According to NJ Advance Media, "Ellie Honig, director of the Division of Criminal Justice of the Attorney general's office, said in [a] Feb. 22 letter to county prosecutor's offices that Shah 'failed to appropriately conduct laboratory analyses in a drug case.'"
The letter, released from the Attorney General to the news outlet on Wednesday, disclosed that "Mr. Shah was observed in one case spending insufficient time analyzing a substance to determine if it was marijuana and recording an anticipated result without properly conducting the analysis."
"The letter advised prosecutors to disclose this information to defense counsel," NJ Advance Media reported.
The former technician's indiscretion in that singular marijuana case has now called into question thousands of drug cases he conducted tests for, as the one in question was only the first observed instance of his dishonesty.
As Fallon
noted, "Mr. Shah was employed with the lab from 2005 to 2015;
obviously all his 'results' have been called into question."
"In Passaic County alone, the universe of cases possibly implicated in this conduct is 2,100. The Prosecutor's Office is still in the process of identifying them.
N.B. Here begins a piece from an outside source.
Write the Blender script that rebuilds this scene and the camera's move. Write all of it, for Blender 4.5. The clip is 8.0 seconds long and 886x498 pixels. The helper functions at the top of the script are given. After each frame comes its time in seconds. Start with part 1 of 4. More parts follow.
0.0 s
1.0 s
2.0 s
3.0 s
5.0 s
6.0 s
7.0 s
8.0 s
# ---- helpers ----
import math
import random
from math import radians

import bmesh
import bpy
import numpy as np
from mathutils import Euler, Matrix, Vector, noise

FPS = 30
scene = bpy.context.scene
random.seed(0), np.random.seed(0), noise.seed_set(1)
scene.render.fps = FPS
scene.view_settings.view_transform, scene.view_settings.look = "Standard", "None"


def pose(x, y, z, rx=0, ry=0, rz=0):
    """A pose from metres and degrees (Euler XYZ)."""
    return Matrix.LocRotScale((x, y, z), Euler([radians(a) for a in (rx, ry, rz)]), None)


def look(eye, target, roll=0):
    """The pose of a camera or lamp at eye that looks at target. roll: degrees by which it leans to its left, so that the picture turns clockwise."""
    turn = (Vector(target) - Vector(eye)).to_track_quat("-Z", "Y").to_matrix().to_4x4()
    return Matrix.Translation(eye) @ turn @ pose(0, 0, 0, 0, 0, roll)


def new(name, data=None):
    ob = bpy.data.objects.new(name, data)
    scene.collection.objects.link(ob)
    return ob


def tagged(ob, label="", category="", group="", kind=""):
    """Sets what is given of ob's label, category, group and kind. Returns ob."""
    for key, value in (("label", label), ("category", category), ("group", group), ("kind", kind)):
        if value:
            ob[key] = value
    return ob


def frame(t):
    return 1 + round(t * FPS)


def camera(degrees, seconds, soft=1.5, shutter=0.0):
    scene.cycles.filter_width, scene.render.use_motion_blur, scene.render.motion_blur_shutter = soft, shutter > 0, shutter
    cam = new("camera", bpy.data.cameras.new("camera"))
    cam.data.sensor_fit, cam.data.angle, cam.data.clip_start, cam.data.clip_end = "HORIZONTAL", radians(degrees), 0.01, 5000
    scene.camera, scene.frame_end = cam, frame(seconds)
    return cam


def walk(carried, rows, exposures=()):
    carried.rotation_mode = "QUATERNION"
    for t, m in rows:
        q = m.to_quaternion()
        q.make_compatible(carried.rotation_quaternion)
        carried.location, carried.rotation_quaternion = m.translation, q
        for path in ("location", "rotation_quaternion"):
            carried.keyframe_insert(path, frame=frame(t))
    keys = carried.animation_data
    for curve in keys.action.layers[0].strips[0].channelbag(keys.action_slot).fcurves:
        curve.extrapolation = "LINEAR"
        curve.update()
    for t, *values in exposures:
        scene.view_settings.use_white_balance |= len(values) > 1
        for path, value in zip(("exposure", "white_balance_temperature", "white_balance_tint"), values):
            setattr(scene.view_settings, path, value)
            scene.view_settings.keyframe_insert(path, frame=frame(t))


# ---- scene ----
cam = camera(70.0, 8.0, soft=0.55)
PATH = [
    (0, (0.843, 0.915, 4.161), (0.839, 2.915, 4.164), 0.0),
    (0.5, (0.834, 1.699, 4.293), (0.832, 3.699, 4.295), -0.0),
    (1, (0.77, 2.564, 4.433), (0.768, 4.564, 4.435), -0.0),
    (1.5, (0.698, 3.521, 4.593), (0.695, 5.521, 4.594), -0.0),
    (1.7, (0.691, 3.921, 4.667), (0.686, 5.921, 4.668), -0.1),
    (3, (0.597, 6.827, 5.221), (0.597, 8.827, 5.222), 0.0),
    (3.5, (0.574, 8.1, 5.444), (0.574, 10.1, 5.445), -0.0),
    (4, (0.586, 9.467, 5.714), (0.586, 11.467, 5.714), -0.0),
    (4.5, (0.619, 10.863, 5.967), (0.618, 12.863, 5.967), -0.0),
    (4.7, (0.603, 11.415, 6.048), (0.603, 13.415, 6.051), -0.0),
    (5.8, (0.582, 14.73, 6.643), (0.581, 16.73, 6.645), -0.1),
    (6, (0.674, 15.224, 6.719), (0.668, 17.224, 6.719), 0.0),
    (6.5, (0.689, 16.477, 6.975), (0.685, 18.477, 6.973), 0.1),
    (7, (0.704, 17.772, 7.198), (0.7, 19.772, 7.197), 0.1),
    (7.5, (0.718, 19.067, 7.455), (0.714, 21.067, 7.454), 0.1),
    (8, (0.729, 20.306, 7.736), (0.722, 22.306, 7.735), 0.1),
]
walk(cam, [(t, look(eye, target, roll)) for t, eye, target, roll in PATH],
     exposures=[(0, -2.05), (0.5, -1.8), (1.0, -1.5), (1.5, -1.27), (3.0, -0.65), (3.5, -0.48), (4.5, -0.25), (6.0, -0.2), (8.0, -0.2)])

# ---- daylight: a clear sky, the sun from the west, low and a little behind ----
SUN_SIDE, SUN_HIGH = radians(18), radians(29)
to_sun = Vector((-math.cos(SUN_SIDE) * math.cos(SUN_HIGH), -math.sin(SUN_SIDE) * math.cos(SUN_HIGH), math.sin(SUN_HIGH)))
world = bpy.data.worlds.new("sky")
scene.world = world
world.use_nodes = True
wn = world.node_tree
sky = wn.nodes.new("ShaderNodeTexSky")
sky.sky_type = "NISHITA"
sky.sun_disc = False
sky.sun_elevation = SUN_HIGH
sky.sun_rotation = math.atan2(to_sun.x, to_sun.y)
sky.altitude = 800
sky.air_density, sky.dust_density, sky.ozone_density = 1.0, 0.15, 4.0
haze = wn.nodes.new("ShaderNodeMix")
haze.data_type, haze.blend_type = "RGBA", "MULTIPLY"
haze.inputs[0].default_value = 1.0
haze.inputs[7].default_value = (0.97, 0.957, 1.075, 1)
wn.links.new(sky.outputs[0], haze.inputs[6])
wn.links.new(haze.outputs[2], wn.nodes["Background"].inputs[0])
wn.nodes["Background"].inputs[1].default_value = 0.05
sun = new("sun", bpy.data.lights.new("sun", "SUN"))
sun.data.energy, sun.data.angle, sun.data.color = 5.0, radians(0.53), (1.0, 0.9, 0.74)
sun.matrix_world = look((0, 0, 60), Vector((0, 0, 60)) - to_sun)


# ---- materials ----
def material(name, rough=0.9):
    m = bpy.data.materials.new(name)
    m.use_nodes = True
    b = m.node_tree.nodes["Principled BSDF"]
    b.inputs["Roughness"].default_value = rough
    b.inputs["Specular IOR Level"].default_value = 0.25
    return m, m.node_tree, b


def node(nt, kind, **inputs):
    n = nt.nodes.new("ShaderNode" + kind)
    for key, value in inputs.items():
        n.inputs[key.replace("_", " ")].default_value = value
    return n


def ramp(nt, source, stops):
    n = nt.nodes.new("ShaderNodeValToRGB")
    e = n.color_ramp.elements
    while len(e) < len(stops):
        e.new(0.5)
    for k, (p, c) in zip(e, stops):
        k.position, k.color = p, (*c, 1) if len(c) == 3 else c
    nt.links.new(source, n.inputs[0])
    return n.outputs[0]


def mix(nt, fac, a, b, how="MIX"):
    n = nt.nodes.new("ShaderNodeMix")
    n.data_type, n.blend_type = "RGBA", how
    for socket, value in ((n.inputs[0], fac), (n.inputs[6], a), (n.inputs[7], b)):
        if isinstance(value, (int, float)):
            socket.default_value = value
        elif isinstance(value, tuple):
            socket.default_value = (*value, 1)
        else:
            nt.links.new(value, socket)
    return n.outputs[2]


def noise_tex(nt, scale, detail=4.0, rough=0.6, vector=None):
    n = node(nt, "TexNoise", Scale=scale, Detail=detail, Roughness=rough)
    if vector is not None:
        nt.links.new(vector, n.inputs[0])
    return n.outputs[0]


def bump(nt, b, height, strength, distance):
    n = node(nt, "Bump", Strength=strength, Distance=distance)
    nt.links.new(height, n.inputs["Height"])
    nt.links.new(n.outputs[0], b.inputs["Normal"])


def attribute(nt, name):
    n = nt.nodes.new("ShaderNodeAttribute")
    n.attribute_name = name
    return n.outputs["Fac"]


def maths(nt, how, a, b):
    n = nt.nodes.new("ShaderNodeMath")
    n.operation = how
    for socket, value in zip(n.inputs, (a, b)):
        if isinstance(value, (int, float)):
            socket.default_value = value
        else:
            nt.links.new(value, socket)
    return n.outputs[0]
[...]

Their plan is to submit for retesting specimens from open cases," she said.
Shah's fraudulent testing, overall, may have affected 7,827 drug cases on which he worked. Fallon also indicated the Little Falls crime lab provides testing for other law enforcement agencies across the state, not just the State Police.
Fallon wrote that the Prosecutor's Office for Passaic County has not yet formulated a strategy to deal with the fallout of the falsified reports. She indicated the difficulty of identifying all the potential cases whose outcomes were influenced by the inaccurate, or downright absence, of testing:
"The larger, and unanswered, question is how this impacts already resolved cases, especially those where the specimens may have been destroyed."